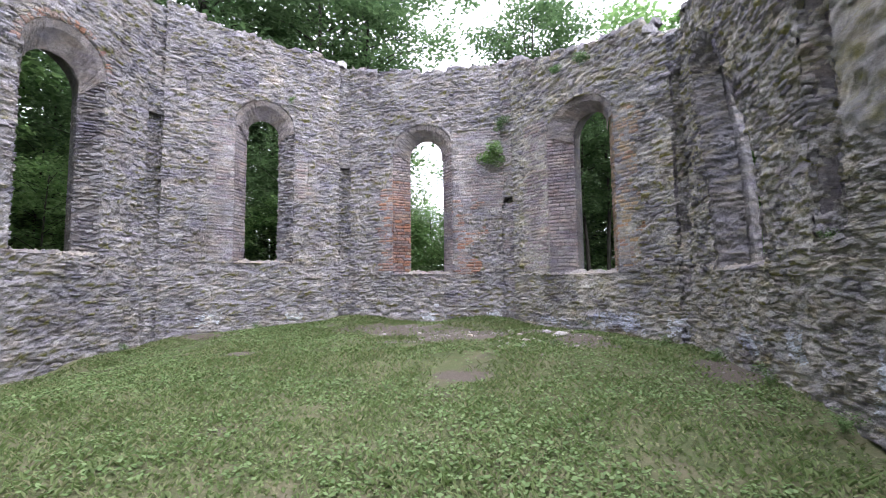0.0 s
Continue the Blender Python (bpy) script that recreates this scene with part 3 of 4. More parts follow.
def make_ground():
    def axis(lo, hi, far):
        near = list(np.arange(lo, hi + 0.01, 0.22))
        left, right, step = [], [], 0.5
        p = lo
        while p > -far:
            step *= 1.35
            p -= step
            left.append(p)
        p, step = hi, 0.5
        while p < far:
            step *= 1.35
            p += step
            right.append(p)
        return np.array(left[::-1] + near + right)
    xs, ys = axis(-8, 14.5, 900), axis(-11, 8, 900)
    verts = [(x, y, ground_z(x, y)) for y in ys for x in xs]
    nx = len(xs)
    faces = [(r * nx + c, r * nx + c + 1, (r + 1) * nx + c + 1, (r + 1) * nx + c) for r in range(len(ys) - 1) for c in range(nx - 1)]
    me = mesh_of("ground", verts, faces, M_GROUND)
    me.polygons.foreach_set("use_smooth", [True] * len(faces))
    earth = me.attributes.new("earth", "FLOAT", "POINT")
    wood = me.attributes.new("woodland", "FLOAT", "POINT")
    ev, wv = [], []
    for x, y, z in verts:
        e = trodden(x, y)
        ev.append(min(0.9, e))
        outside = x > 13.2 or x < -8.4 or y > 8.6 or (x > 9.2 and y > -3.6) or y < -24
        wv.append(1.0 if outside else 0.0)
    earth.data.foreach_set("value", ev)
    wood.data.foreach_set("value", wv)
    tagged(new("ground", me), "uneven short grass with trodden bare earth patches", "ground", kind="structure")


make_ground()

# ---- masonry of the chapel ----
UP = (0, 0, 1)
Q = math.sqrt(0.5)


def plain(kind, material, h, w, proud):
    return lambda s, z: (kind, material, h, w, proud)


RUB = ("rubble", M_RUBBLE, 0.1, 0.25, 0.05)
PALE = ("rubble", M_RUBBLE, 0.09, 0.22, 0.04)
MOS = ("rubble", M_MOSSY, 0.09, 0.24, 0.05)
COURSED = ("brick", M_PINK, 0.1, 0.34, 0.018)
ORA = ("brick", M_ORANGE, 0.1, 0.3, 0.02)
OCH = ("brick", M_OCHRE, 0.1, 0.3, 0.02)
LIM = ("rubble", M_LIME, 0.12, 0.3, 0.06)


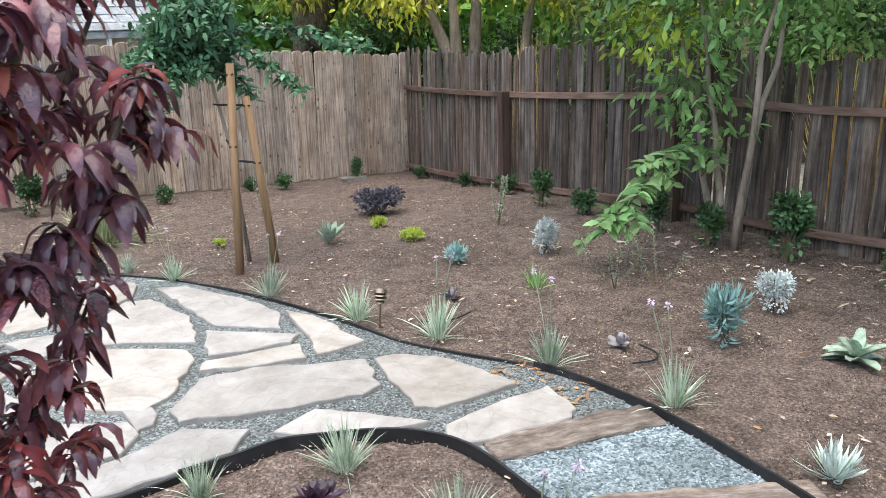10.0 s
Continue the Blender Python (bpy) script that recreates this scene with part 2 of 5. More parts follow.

[Problem]: Find each line holding "Blender". Copy it out.

[Expected output]:
Continue the Blender Python (bpy) script that recreates this scene with part 3 of 4. More parts follow.
Continue the Blender Python (bpy) script that recreates this scene with part 2 of 5. More parts follow.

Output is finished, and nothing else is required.